It adds a constraint that JSON keys must not contain /
:
#!/usr/bin/env bash
read -rd '' obj2bash <<'JQ'
leaf_paths as $path | {
"key": $path | join("/") | @sh,
"value": getpath($path) | @sh
} | ("[" + .key + "]=" + .value)
JQ
# shellcheck disable=SC2016 # Not shell variables
bash2obj='$j | setpath([$k | split("/")[] | tonumber? // .]; $v)'
json2assoc() { jq -r "$obj2bash";}
assoc2json() {
# shellcheck disable=SC2034 # shellcheck is nameref illiterate
local -n ass=${1:?} && [ "${assoc@a}" = A ] || exit 2
local -- json='{}' k
for k in "${!ass[@]}"; do
json=$(jq -cnS --argjson j "$json" \
--arg k "$k" --arg v "${ass[$k]}" "$bash2obj")
done
printf '%s\n' "$json"
}
jsonFile=${1:?}
# shellcheck disable=SC2155 # Dynamically built assoc declaration
declare -A assoc="($(json2assoc < "$jsonFile"))"
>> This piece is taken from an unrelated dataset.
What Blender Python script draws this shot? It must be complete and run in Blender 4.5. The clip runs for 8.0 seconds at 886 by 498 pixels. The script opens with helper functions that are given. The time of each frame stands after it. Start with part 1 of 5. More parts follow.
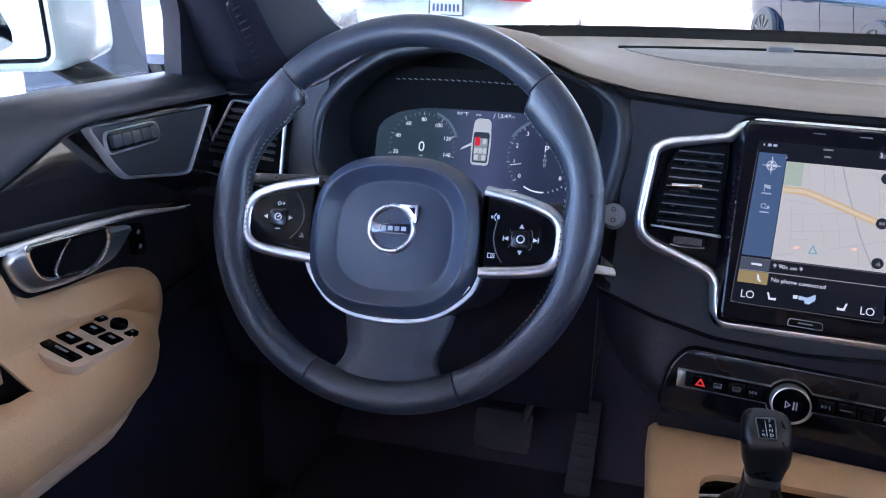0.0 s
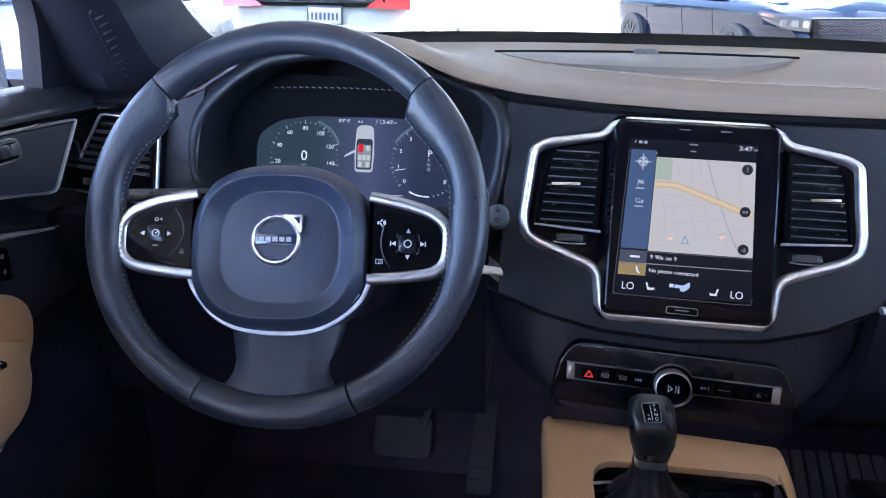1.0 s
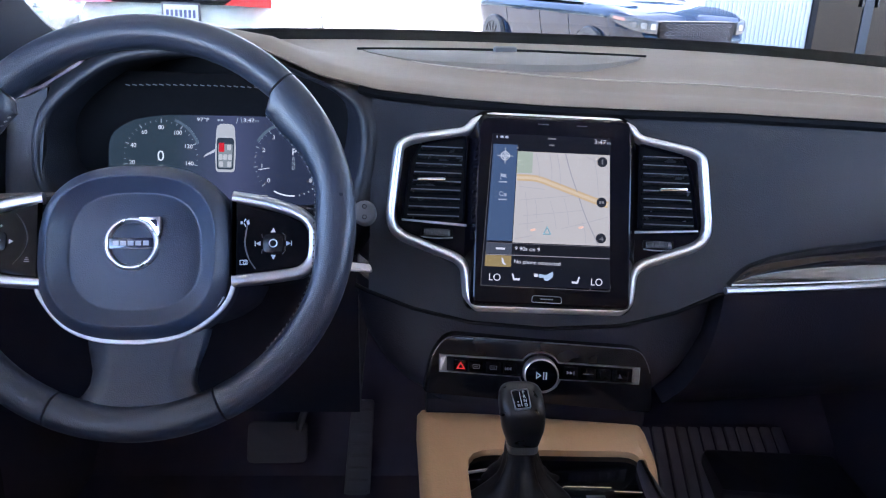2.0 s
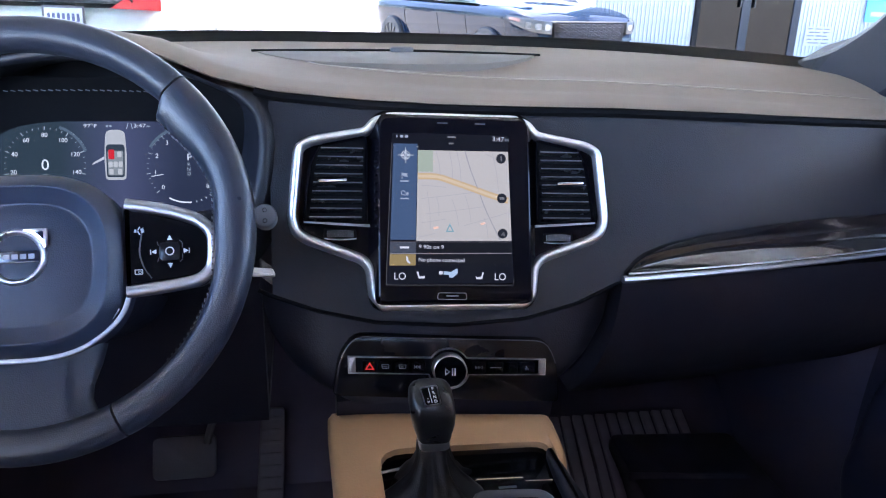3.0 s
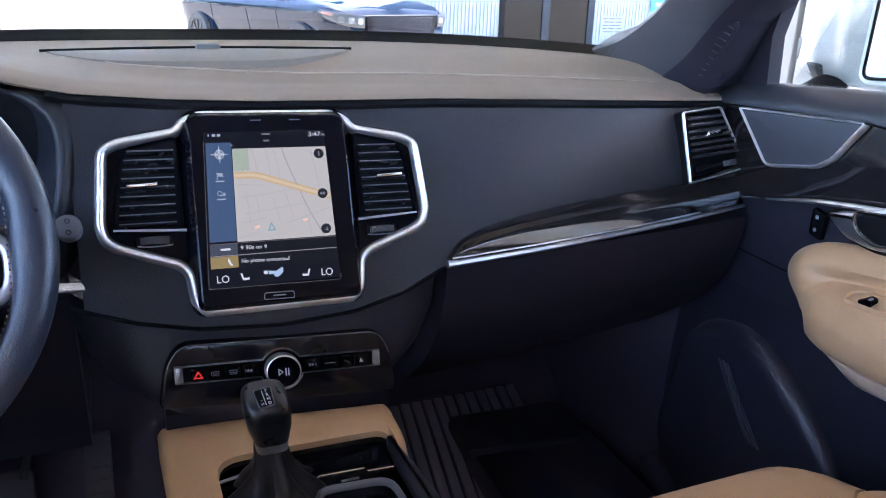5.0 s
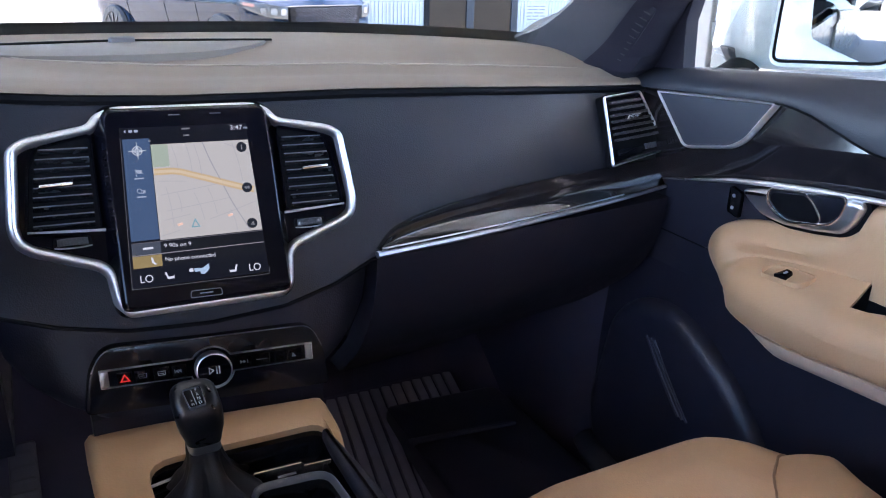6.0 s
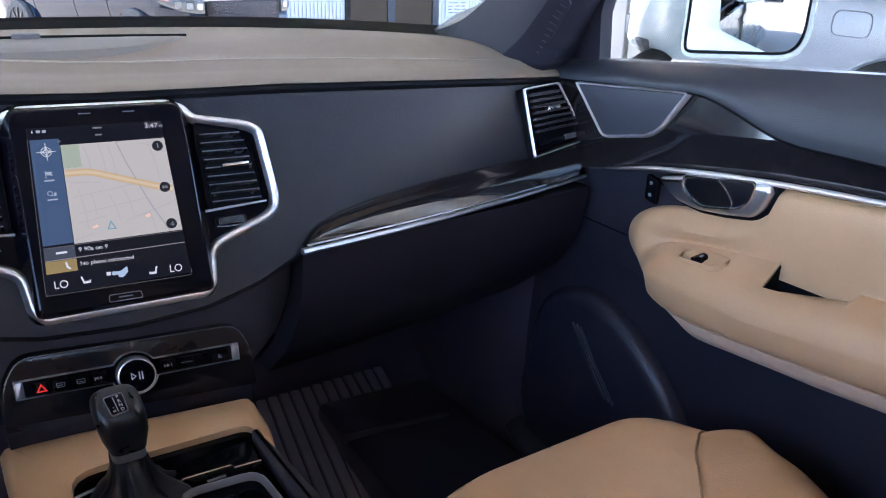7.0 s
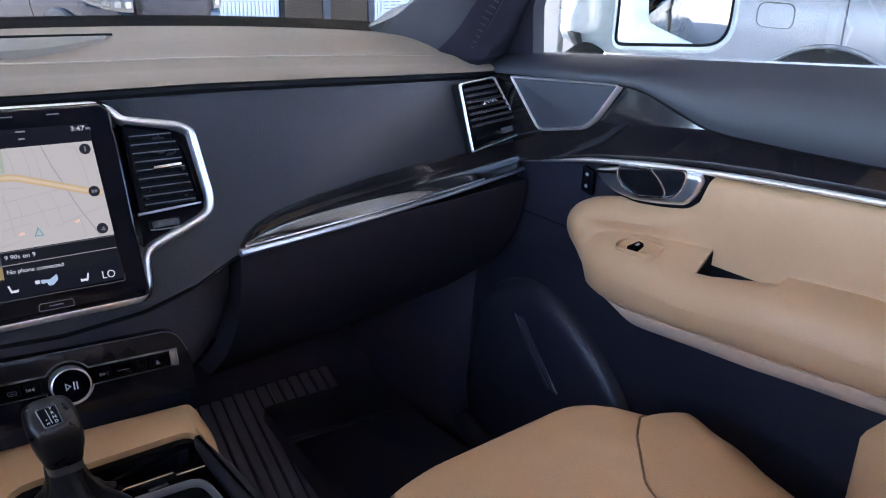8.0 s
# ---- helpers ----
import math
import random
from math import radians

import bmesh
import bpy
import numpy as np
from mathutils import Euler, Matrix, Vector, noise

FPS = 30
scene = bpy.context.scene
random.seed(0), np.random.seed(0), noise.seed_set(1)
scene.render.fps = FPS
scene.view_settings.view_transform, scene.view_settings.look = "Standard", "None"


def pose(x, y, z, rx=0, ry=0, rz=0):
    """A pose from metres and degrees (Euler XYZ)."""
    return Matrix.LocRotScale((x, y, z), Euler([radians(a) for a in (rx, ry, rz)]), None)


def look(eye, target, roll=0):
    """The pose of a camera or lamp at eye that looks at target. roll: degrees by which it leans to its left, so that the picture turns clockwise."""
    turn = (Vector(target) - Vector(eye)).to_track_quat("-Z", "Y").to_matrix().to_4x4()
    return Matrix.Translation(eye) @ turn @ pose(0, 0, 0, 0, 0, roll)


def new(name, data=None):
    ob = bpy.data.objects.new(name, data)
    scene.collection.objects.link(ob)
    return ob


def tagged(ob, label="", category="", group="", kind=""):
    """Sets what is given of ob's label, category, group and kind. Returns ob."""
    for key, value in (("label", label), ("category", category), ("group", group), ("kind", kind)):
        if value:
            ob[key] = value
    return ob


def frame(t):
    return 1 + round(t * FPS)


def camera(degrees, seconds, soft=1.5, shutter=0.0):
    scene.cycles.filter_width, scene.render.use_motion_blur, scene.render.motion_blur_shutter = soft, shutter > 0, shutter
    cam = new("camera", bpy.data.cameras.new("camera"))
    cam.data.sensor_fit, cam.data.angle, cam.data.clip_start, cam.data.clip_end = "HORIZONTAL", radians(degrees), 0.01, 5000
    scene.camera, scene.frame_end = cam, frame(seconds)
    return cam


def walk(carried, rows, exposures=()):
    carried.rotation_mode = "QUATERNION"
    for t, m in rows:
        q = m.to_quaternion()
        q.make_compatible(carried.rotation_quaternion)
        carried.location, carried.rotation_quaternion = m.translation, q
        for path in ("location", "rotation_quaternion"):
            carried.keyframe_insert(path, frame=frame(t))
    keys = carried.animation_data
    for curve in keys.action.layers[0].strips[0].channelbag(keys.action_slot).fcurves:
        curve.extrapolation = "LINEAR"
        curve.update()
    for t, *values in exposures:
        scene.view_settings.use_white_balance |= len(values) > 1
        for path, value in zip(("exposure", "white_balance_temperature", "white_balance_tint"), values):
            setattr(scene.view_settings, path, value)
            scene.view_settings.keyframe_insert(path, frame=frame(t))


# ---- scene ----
# camera: seconds, x, y, z, yaw, pitch, roll
cam = camera(58.66, 8.0, soft=1.1)
ROWS = [
    (0, -0.1656, 0.0077, 1.3500, 14.91, -21.72, -0.59),
    (0.5, -0.1639, 0.0089, 1.3498, 10.86, -21.23, -0.55),
    (1, -0.1620, 0.0087, 1.3479, 6.52, -21.07, -0.66),
    (1.5, -0.1598, 0.0086, 1.3459, 1.50, -20.95, -1.46),
    (3, -0.1547, 0.0052, 1.3430, -9.95, -20.45, -2.24),
    (3.5, -0.1533, 0.0038, 1.3424, -13.44, -20.31, -2.15),
    (4, -0.1523, 0.0023, 1.3427, -16.64, -20.25, -2.32),
    (4.5, -0.1517, -0.0000, 1.3430, -20.02, -20.20, -2.48),
    (6, -0.1465, -0.0053, 1.3425, -28.22, -20.83, -2.01),
    (6.5, -0.1451, -0.0083, 1.3424, -31.06, -20.99, -2.11),
    (7, -0.1445, -0.0089, 1.3429, -33.68, -21.07, -2.13),
    (7.5, -0.1439, -0.0104, 1.3431, -35.96, -21.09, -2.04),
    (8, -0.1419, -0.0123, 1.3434, -38.15, -21.21, -1.88),
]
walk(cam, [(t, pose(x, y, z, 90 + pitch, roll, yaw)) for t, x, y, z, yaw, pitch, roll in ROWS],
     [(0.0, 4.75, 5760, 24), (8.0, 4.64, 6040, 24)])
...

# Debug generated associative array
declare -p assoc
# Unit Test
generatedJson=$(assoc2json assoc)
inputJson=$(jq -cS . < "$jsonFile")
# Simple assertion function
assert() { eval "$*" || printf 'Assertion fail $?=%d: %s\n' "$?" "$*" >&2;}
assert '[ "$generatedJson" = "$inputJson" ]' || exit 1